- **Task instructions**
The data below holds a line containing "q = m.to_quaternion()" and a line containing "setattr(scene.view_settings, path, value)"; please quote exactly those two lines and every line between them, and nothing else.

┌─ Data for this exercise

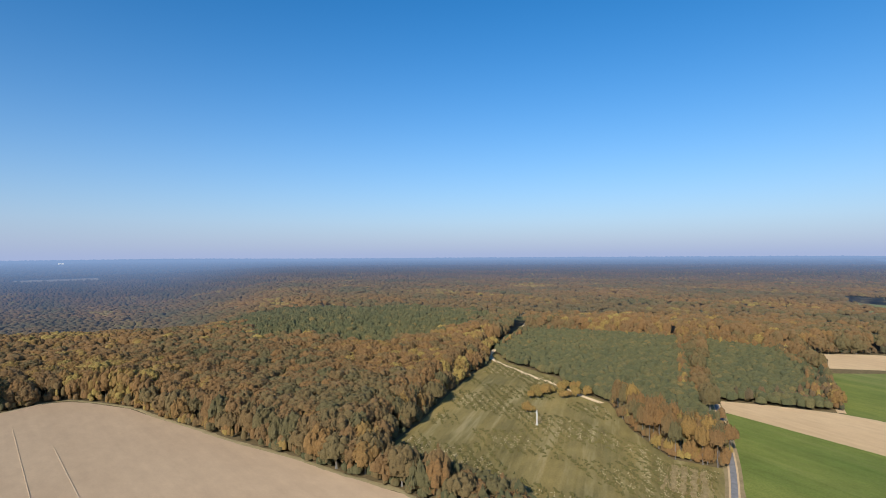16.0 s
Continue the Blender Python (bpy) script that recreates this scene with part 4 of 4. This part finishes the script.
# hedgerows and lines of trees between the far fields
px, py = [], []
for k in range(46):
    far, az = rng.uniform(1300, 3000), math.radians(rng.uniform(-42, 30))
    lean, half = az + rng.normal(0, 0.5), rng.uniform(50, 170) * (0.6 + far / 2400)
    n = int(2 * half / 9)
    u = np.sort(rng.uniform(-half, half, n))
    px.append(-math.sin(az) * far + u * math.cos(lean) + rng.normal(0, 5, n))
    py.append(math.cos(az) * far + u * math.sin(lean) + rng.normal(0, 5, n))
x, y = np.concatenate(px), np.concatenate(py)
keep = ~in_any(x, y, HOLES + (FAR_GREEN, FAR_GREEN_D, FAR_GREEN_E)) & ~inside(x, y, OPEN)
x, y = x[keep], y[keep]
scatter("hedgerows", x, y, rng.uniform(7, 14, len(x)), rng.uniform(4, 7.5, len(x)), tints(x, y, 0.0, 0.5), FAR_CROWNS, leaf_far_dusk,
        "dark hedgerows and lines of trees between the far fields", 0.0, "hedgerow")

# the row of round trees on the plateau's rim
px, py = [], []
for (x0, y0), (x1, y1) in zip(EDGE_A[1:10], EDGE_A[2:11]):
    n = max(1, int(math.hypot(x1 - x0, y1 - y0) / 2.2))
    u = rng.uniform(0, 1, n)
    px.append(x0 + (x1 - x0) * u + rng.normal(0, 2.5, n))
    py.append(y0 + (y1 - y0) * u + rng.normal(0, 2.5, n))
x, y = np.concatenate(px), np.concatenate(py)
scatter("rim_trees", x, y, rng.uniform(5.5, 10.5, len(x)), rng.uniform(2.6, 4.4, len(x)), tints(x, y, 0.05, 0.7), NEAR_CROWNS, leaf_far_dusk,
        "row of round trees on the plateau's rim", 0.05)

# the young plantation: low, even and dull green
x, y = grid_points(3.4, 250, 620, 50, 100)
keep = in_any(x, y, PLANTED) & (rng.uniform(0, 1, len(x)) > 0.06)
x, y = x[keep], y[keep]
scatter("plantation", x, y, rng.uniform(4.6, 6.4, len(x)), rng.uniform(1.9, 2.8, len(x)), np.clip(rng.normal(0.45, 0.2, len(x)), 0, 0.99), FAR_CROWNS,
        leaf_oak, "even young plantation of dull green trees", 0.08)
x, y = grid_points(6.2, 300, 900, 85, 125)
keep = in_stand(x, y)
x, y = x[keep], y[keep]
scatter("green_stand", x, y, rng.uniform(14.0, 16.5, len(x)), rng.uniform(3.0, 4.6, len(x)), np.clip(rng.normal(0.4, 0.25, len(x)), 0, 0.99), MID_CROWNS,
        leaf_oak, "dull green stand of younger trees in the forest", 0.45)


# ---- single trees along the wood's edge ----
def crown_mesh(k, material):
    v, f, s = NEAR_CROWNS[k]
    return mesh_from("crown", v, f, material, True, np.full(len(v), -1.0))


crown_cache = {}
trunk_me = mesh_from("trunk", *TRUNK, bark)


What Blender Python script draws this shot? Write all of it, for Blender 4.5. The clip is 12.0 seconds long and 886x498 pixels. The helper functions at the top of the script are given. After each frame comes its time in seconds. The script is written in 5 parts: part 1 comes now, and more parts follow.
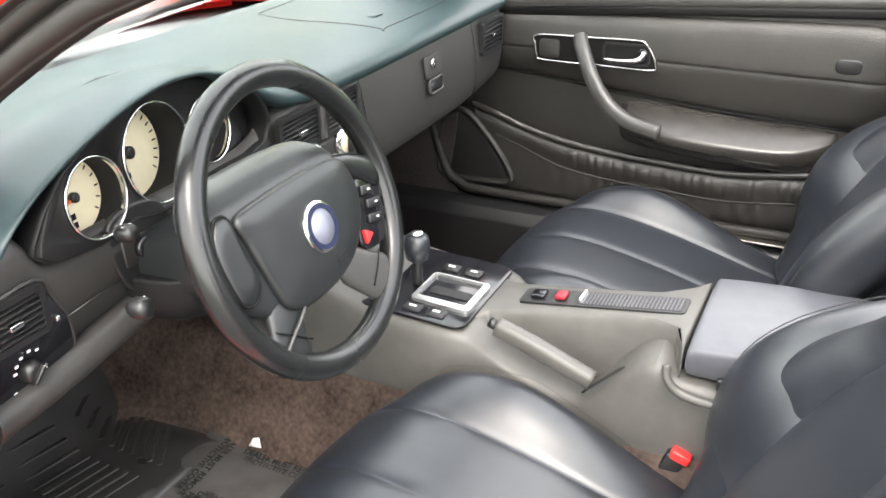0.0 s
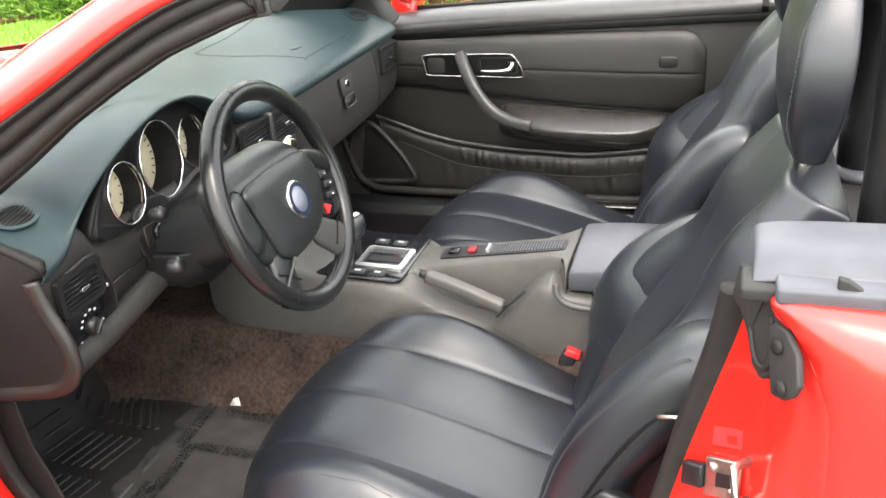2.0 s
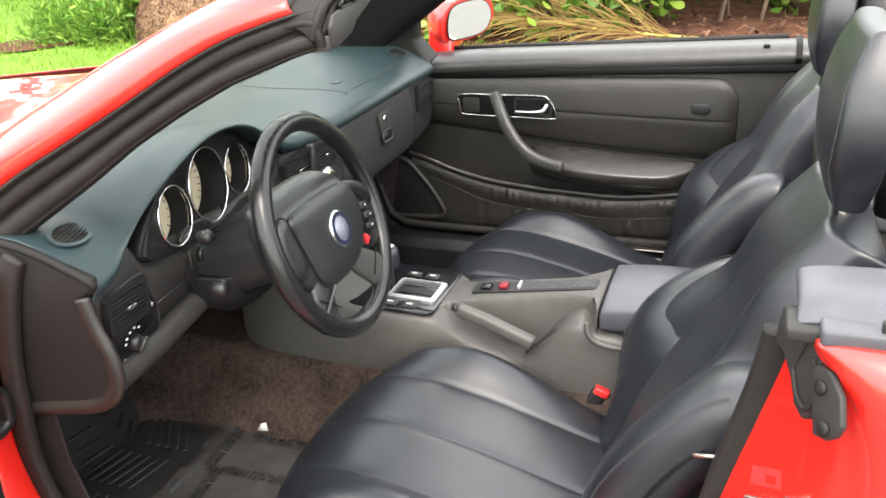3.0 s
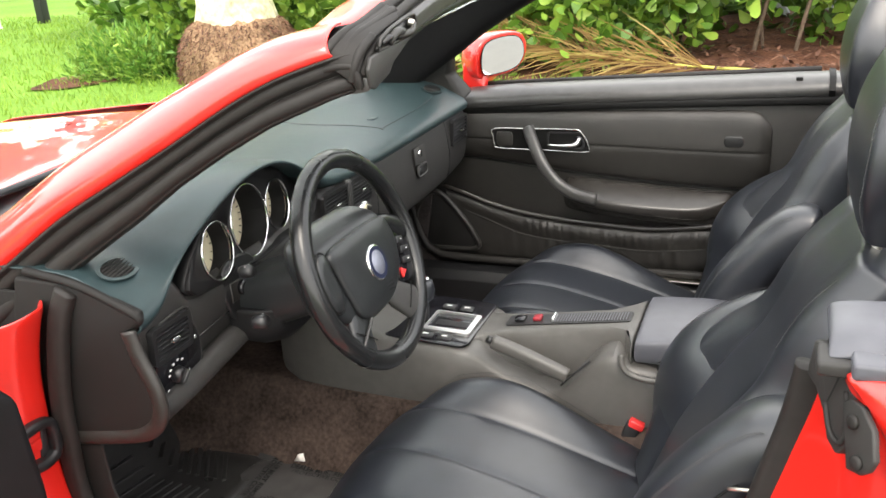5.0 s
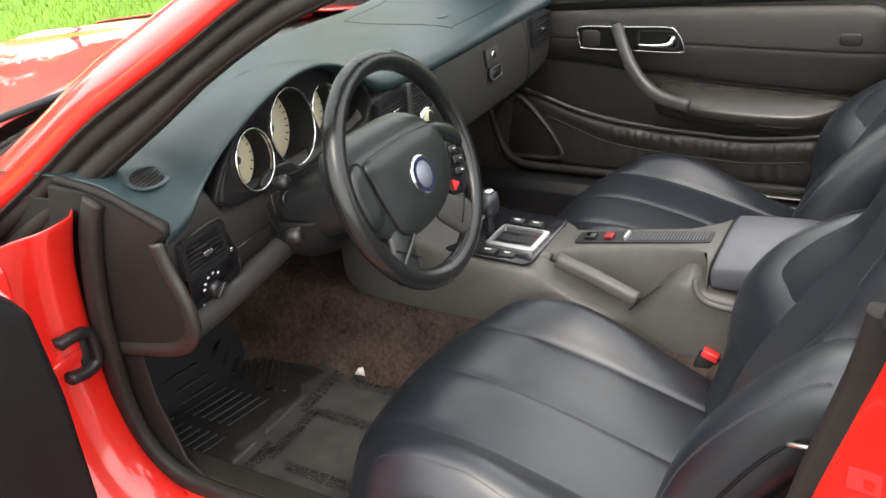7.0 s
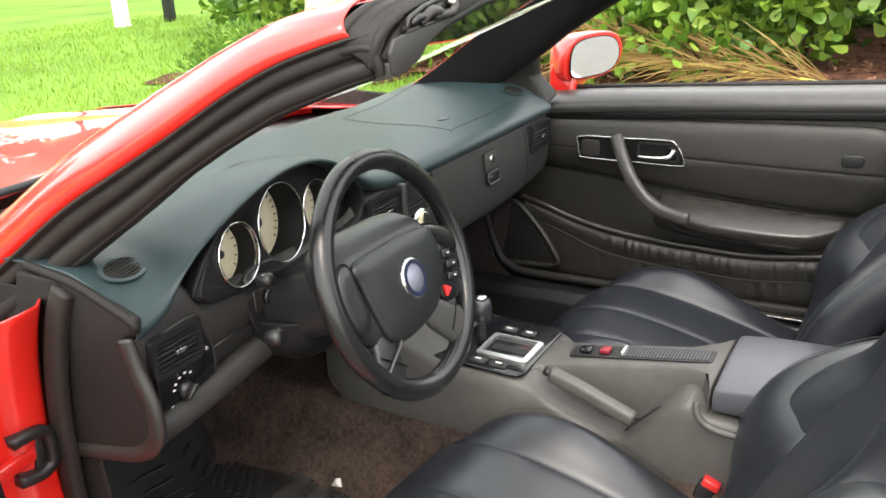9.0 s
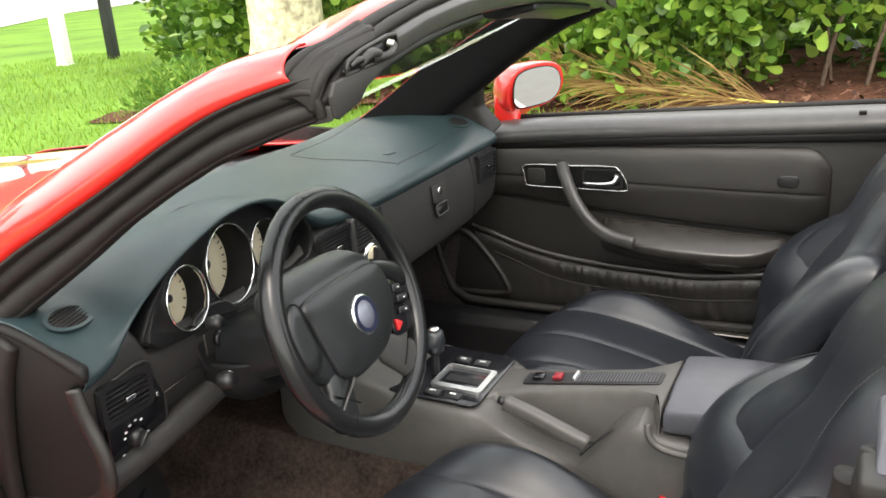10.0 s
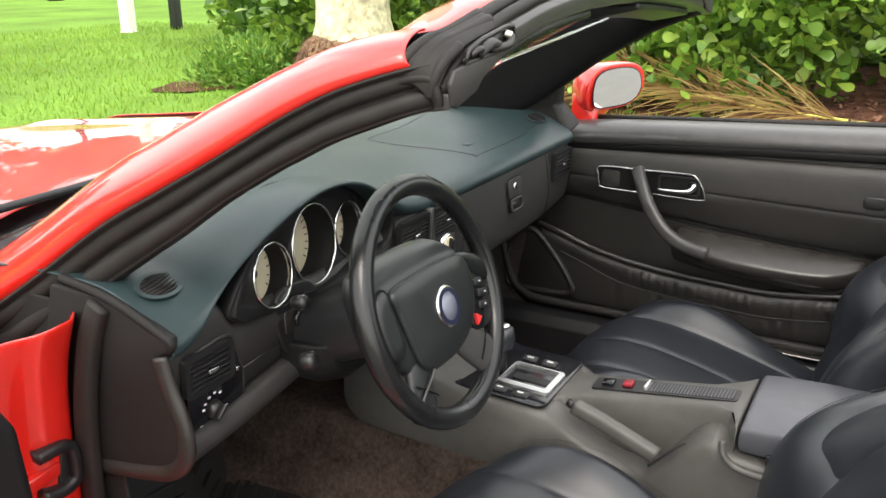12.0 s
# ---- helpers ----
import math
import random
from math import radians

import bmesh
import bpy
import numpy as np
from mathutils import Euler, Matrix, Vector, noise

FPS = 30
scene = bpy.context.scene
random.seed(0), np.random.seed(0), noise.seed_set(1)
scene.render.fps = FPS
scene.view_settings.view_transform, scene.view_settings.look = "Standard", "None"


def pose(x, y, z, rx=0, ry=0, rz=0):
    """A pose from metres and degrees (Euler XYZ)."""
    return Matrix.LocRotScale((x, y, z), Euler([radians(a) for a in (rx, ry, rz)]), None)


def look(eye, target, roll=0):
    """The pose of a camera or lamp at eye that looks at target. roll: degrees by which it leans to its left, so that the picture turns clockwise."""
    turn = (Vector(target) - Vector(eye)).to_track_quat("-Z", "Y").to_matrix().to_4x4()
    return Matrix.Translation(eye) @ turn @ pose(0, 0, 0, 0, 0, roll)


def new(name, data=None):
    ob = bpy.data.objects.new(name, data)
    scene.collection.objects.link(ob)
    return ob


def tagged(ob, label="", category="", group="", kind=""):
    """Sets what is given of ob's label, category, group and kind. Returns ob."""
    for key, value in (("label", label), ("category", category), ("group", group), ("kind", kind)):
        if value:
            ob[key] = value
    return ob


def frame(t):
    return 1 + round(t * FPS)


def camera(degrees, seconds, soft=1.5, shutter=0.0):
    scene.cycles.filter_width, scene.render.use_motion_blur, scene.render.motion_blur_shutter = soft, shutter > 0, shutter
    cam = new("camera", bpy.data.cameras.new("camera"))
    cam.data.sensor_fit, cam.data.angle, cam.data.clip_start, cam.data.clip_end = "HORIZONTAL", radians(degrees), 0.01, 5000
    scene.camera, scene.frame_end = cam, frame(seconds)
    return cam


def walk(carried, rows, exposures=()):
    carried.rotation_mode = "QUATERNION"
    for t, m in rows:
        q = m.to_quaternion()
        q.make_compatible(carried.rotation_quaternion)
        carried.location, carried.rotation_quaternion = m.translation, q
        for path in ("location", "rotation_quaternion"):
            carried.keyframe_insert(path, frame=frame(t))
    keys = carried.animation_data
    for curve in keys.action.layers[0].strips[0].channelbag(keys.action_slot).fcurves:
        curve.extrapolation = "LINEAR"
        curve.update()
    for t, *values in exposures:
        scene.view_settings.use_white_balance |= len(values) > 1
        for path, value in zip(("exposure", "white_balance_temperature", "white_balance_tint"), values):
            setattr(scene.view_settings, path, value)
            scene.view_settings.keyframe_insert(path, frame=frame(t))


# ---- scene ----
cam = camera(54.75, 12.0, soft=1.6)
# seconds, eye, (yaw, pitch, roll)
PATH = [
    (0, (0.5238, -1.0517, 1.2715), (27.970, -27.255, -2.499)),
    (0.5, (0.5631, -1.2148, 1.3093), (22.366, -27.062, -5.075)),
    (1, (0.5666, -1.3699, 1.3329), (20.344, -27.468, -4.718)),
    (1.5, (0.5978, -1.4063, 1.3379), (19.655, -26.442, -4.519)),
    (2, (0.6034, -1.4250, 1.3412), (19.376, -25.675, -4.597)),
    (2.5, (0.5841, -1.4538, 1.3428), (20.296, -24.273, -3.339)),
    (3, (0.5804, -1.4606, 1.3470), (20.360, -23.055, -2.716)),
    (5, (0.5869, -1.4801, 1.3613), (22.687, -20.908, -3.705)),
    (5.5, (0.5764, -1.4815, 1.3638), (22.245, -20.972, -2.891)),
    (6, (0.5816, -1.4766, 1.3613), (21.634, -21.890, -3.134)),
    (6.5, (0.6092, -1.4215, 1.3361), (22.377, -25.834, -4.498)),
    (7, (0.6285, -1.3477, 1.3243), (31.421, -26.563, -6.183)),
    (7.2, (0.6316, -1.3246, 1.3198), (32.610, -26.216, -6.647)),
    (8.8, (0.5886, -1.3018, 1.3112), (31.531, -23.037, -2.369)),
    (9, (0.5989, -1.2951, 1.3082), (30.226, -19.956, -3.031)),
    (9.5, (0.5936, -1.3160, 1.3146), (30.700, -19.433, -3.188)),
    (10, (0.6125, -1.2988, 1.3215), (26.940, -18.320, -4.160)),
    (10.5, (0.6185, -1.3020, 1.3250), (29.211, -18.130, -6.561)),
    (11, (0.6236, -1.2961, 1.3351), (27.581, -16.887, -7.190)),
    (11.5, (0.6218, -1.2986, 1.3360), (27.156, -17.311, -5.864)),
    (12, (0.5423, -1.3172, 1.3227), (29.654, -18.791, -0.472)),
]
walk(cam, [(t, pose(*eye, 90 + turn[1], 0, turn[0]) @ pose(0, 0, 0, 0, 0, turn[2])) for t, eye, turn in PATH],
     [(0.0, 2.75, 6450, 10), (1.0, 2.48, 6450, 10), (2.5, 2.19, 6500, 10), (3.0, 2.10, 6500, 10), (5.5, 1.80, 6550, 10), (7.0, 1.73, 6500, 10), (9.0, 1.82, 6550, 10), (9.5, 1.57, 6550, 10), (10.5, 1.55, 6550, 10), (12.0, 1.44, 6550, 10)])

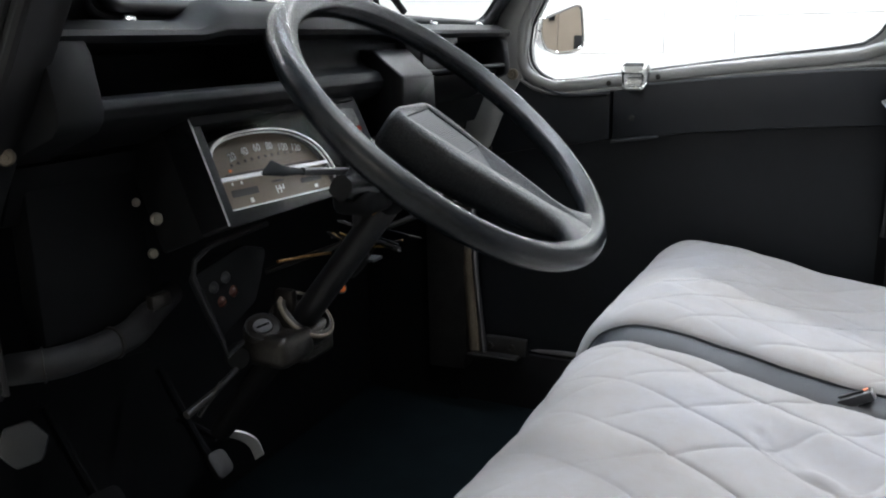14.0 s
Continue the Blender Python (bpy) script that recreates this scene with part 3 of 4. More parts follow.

└─

- **Solution to the problem**
        q = m.to_quaternion()
        q.make_compatible(carried.rotation_quaternion)
        carried.location, carried.rotation_quaternion = m.translation, q
        for path in ("location", "rotation_quaternion"):
            carried.keyframe_insert(path, frame=frame(t))
    keys = carried.animation_data
    for curve in keys.action.layers[0].strips[0].channelbag(keys.action_slot).fcurves:
        curve.extrapolation = "LINEAR"
        curve.update()
    for t, *values in exposures:
        scene.view_settings.use_white_balance |= len(values) > 1
        for path, value in zip(("exposure", "white_balance_temperature", "white_balance_tint"), values):
            setattr(scene.view_settings, path, value)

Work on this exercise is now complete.